A Guiné Equatorial, uma antiga colónia espanhola, é o país mais recente da CPLP, tendo aderido na cimeira de Díli, em 2014, mediante um roteiro de adesão, que contemplava, entre outras medidas, a abolição da pena de morte – o que ocorreu em setembro do ano passado – e a promoção da língua portuguesa. Desde a sua adesão, a Guiné Equatorial nunca assumiu a presidência nem o secretariado-executivo da organização.
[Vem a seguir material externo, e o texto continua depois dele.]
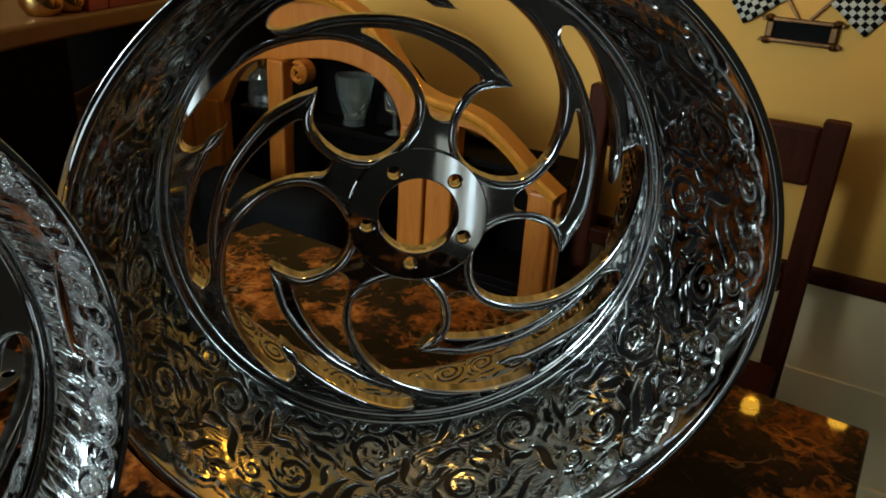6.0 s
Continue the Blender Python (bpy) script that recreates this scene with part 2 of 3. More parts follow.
# ---- room ----
def structure(name, bm, material, label, category):
    ob = part(name, bm, material)
    ob.matrix_world = ROOM
    return tagged(ob, label, category, kind="structure")


structure("floor", box(LEFT_U, RIGHT_U, FRONT_V, WALL_V, -0.1, 0.0, 0), TILE, "floor tiles, near-black brown as if barely lit", "floor")
structure("ceiling", box(LEFT_U - 0.1, RIGHT_U + 0.1, FRONT_V - 0.1, WALL_V + 0.1, CEIL, CEIL + 0.1, 0), CEILING, "plain off-white painted ceiling", "ceiling")
structure("wall_back", box(LEFT_U - 0.1, RIGHT_U + 0.1, WALL_V, WALL_V + 0.1, 0.656, CEIL, 0), OCHRE, "ochre yellow painted plaster wall", "wall")
structure("wall_dado", box(LEFT_U - 0.1, RIGHT_U + 0.1, WALL_V, WALL_V + 0.1, 0, 0.612, 0), CREAM, "cream painted lower wall", "wall")
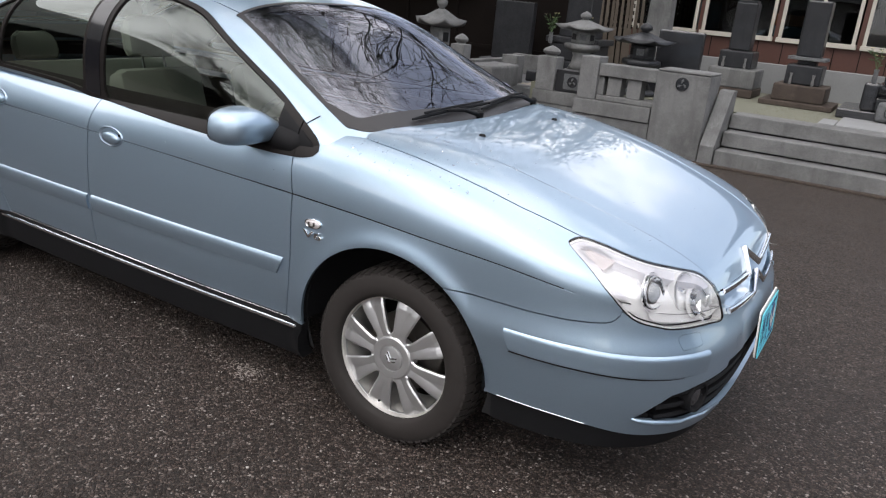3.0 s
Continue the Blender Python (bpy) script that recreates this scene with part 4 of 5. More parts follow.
part("backrest", seat_bm(1.24, 0.14, 0.58), FABRIC, bench, "", True).matrix_local = pose(-0.28, 0, 0.1, 0, -20, 0)
for dy in (-0.38, 0.38):
    part("headrest", seat_bm(0.25, 0.08, 0.15), FABRIC, bench, "", True).matrix_local = pose(-0.50, dy, 0.64, 0, -16, 0)
dash = part("dashboard", box_bm((-0.86, -0.70, 0.55), (-0.42, 0.70, 0.93), 0.06), DASH, car, "dark grey plastic dashboard", True)
part("instrument_hood", box_bm((-0.92, -0.56, 0.88), (-0.66, -0.20, 0.985), 0.04), DASH, dash, "", True)
wheel_bm = lathe_bm([(0.186 + 0.015 * math.cos(a), 0.015 * math.sin(a)) for a in np.linspace(0, 2 * math.pi, 11)], 40)
steer = part("steering_wheel", wheel_bm, DASH, car, "dark steering wheel", True)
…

Em entrevista à Lusa, o secretário-executivo da CPLP, Zacarias da Costa, afirmou recentemente que a integração de Malabo será analisada durante a cimeira, mas salientou que a Guiné Equatorial “está a viver uma fase diferente e que precisa do contínuo apoio dos Estados-membros, por forma a que possa integrar-se plenamente” na comunidade.
“Precisamos de continuar a dar esse apoio, que é importante, que é necessário para que possa tornar-se também um membro de pleno direito. Já é, mas um membro plenamente integrado na vida da nossa comunidade”, salientou.
Para isso, Zacarias da Costa considera que, além do desenvolvimento do ensino do português, é necessário que aquele Estado-membro, que já assumiu “o grande compromisso da abolição da pena de morte no Código Penal”, trabalhe na “alteração da Constituição da República”.
Associados
Trovoada ainda afirmou que os observadores associados – 33, atualmente, entre países e organizações – têm várias formas de contribuir para a comunidade lusófona, sublinhando que alguns “indiretamente, pela sua participação em outras organizações já contribuem também para a CPLP”.
Para o primeiro-ministro são-tomense, “o pagamento de quotas também quer dizer que têm direitos” e “não só obrigações”.
“Do momento nós estamos em crer que quem paga quotas como observador tem também direitos, e é preciso definirmos, então, como é que isso se pode traduzir e vamos discutir e esperamos ter consenso. A CPLP só se move por consenso e nós queremos que haja de facto progresso nessa matéria”, sublinhou Patrice Trovoada.
O chefe do Governo são-tomense admitiu que “o Brasil também tem uma opinião muito próxima” à de São Tomé, mas insistiu que é necessário debater o assunto, referindo que o propósito de São Tomé “é que não haja situação de bloqueio”, pelo que deverá ser encontrada uma forma de “ultrapassar essa questão de modo consensual”, durante a cimeira de São Tomé, em que são esperados mais de 500 participantes.
Os membros do bloco lusófono estão divididos quanto à introdução de uma quota para os observadores associados, explicou o secretário-executivo da CPLP, Zacarias da Costa, que está a terminar o seu primeiro mandato de dois anos e assumirá um segundo mandato na conferência de chefes de Estado e de Governo da CPLP, em São Tomé e Príncipe, onde tomará posse.
O novo regulamento dos observadores associados é um documento que já está em discussão há pelo menos cinco anos, antes da cimeira de Luanda, em 2021, quando Angola assumiu a presidência rotativa da comunidade.
Nessa altura, responsáveis da CPLP chegaram a admitir que o regulamento poderia ainda ir a aprovação naquele ano, o que acabou por não acontecer porque faltava acertar vários pontos do documento. E já nessa altura um dos aspetos que não reunia consenso entre os Estados-membros era o de pagamento de quotas por parte daqueles países.
“Penso que essa é uma questão fundamental: se os observadores associados serão chamados a pagar ou não uma contribuição regular, seja em forma de joias, ou seja em forma de uma quota”, afirmou agora, numa entrevista à Lusa, o atual secretário-executivo.
Apesar disso, Zacarias da Costa disse ter esperança que seja nesta cimeira que o regulamento avance.
O número de observadores associados tem crescido bastante nos últimos anos, atingindo os 33 na cimeira de Luanda, com a aprovação de mais 14 candidaturas. Nesta cimeira deverá ser aprovado pelo mais um, o Paraguai.
A criação da categoria de observador associado, em 2005, abriu uma oportunidade para a ligação a esta organização de outros Estados e regiões lusófonos que pertençam a países terceiros, mediante acordo com os Estados-membros.
Hoje, os Estados que queiram ser observadores associados da CPLP têm de partilhar os princípios orientadores da comunidade lusófona, como a promoção das práticas democráticas, a boa governação e o respeito dos direitos humanos, devendo prosseguir objetivos idênticos aos da organização, mesmo que, à partida, não reúnam as condições necessárias para serem membros de pleno direito.